Clint has even created geopolymer blocks from lunar regolith, opening possibilities for space construction.
“Lunar regolith is an aluminosilicate, so it works well.”
The disruptive potential of geopolymer from waste
The potential for geopolymer concrete as a key component of a circular economy transformation can even extend beyond mine sites to the construction industry, where clay-rich subsoils excavated during earthworks – currently dumped as ‘clean fill’ – could be used for local production of geopolymers.
“By switching waste – whether from mining or construction - from a problem, into something that can earn revenue, there’s potential for a big, disruptive change to the way we do things,” Clint says.
“Anywhere you can use concrete, it can potentially be replaced with a geopolymer concrete.”

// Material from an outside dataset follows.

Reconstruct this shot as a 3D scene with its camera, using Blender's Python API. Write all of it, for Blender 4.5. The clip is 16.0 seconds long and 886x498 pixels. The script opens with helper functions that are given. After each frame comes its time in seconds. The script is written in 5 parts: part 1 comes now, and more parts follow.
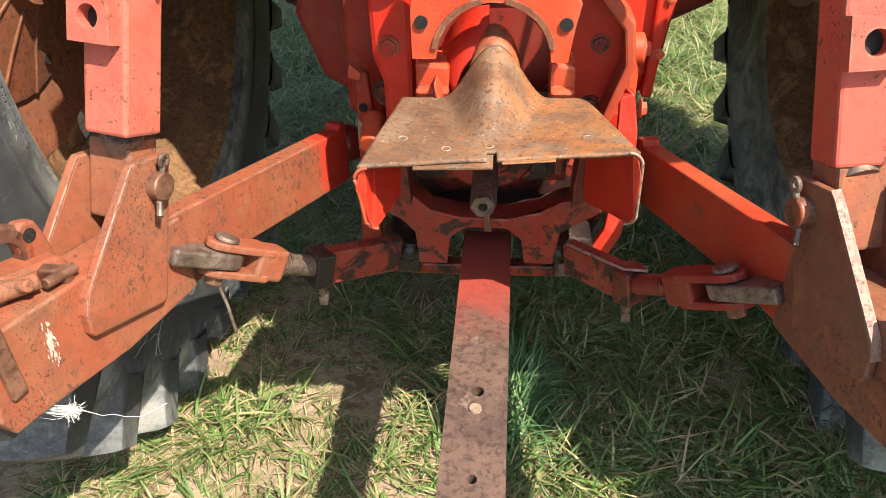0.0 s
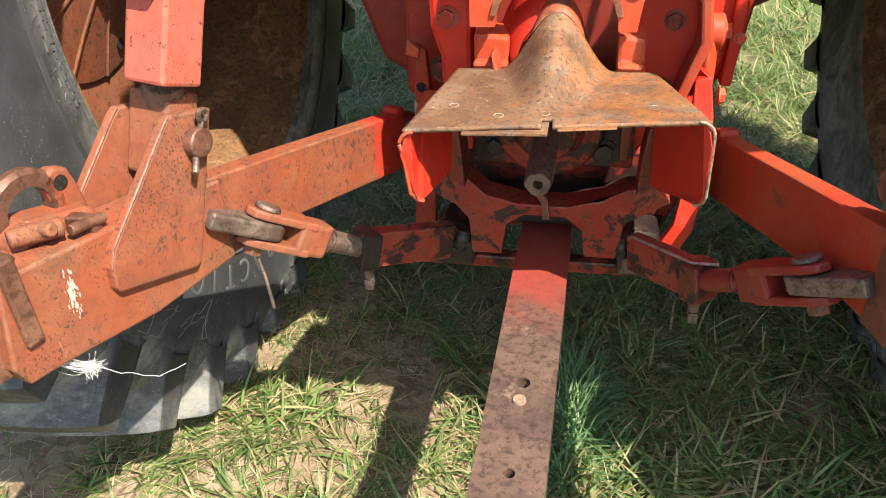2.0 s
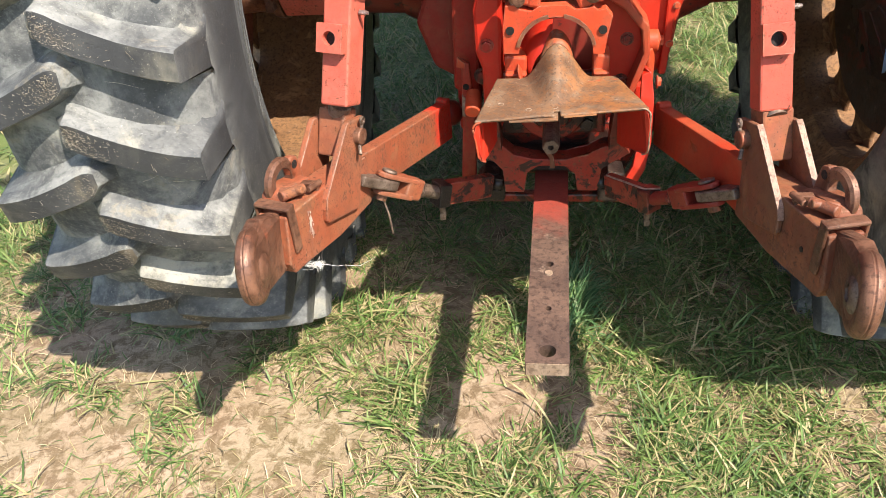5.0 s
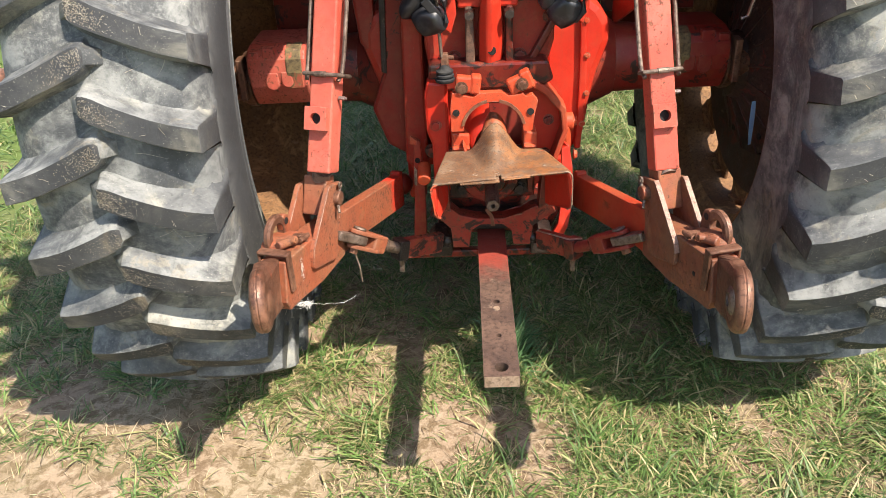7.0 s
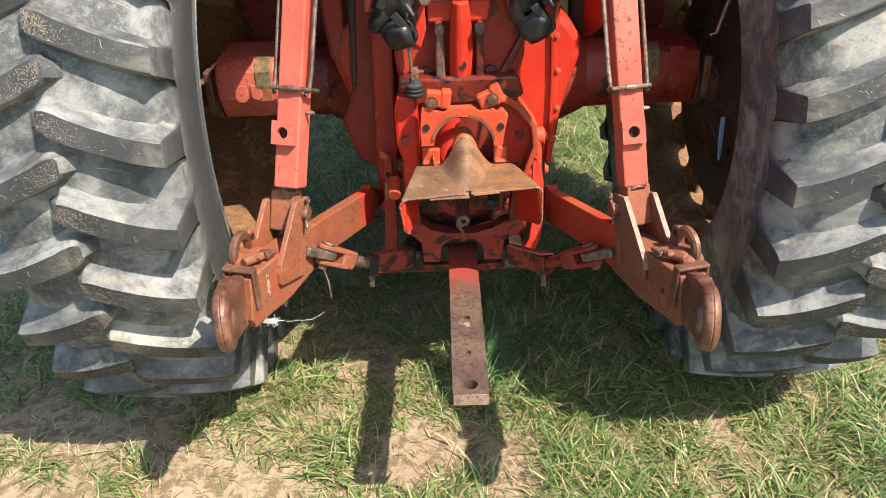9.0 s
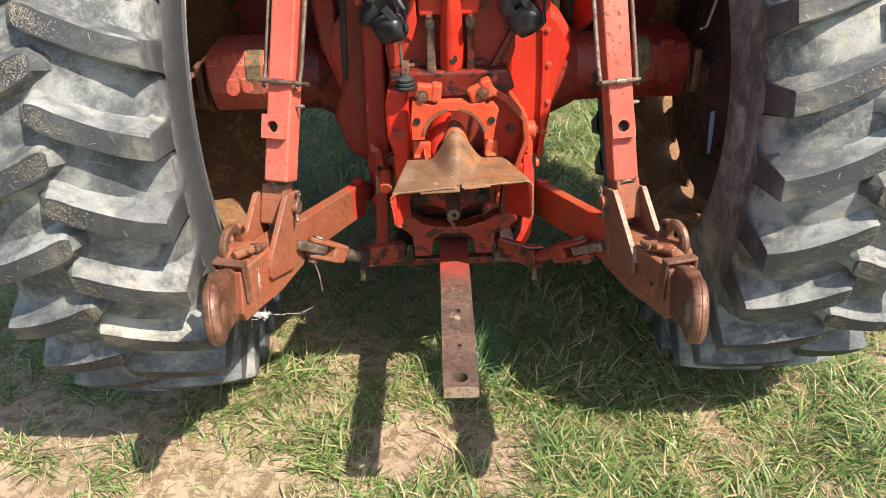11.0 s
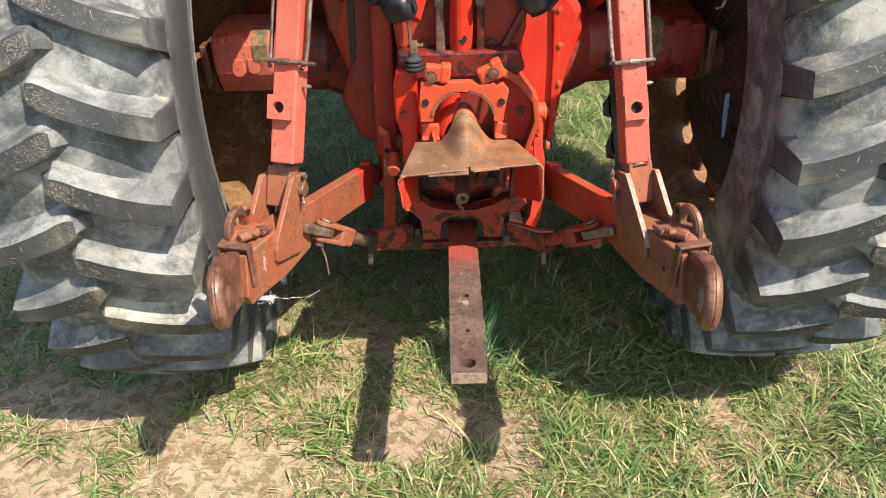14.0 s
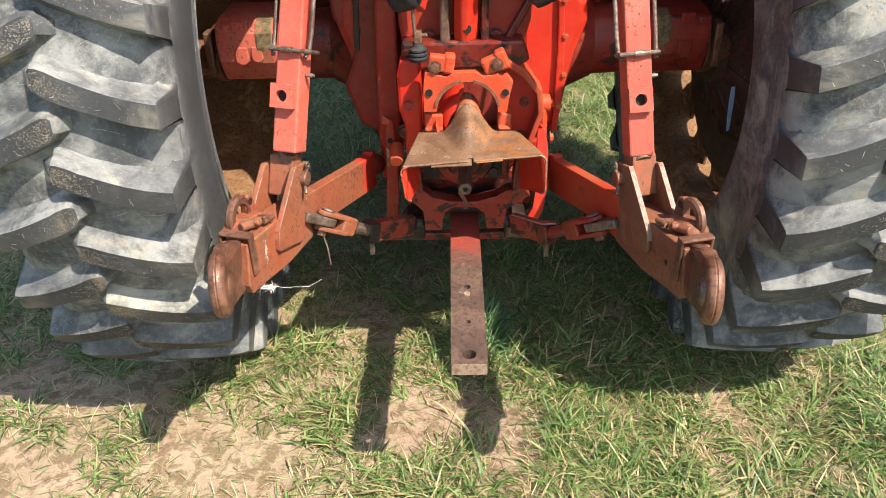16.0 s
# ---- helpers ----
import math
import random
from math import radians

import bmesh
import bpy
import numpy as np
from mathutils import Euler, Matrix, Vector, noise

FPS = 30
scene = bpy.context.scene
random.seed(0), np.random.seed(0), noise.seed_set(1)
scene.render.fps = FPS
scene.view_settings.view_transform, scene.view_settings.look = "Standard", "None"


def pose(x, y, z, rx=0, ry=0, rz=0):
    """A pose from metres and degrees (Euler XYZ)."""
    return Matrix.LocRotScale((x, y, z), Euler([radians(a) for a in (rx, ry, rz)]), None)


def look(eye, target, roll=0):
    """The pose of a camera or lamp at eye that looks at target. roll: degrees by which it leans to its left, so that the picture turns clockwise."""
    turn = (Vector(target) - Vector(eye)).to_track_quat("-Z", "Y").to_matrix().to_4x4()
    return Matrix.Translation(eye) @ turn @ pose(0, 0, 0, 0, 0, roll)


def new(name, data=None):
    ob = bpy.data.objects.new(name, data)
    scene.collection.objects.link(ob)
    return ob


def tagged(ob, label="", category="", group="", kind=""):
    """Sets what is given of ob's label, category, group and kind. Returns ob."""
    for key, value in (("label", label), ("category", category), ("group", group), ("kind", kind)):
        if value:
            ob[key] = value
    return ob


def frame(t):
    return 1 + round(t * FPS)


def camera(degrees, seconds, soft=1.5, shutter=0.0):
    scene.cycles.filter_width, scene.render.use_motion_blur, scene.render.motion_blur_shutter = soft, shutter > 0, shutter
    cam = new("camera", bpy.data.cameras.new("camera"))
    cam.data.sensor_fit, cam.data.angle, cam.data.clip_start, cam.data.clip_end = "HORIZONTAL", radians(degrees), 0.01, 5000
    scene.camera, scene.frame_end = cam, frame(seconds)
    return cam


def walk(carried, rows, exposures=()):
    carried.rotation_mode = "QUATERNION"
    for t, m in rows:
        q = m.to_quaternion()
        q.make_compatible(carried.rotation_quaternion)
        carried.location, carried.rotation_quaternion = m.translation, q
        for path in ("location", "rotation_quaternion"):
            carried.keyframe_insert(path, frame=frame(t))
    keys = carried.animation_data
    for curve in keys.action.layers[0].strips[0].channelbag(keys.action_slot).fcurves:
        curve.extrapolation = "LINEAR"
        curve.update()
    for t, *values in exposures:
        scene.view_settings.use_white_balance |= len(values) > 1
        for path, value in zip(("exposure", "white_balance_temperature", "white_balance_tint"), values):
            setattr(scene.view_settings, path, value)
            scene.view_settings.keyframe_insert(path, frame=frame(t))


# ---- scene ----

Clint says his team progressed from kilogram-scale experiments to 50-kilogram batches and is working toward commercial production.
But scaling up faces several hurdles – starting with the difficulty in getting consistency across different sources of mine tailings. Clint says that developing a process on large sites to sample tailings at the source, rather than after they are stored, is a likely solution.
Another challenge is the cost and difficulty of transporting heavy raw materials from remote mine sites to higher population areas where they are in demand for construction.
Building the future from waste
As Australia ramps up critical minerals mining to support the global energy transition, tailings volumes will grow. At the same time, there is an international push for better regulations around tailings management.
The timing is right for a technology transition tranforming mine tailings from catastrophic liability to valuable construction material – where every tonne of waste becomes a building block for roads, bridges, tunnels and buildings.
Even cities on the moon might end up being built from geopolymer concrete.
“We have to either work out something to do with mining waste, or work out some better way to store it,” Clint says.
“Geopolymers are a way to do both; our process is able, not just to make tailings strong enough so it holds together more safely, but to also make it into something with value.”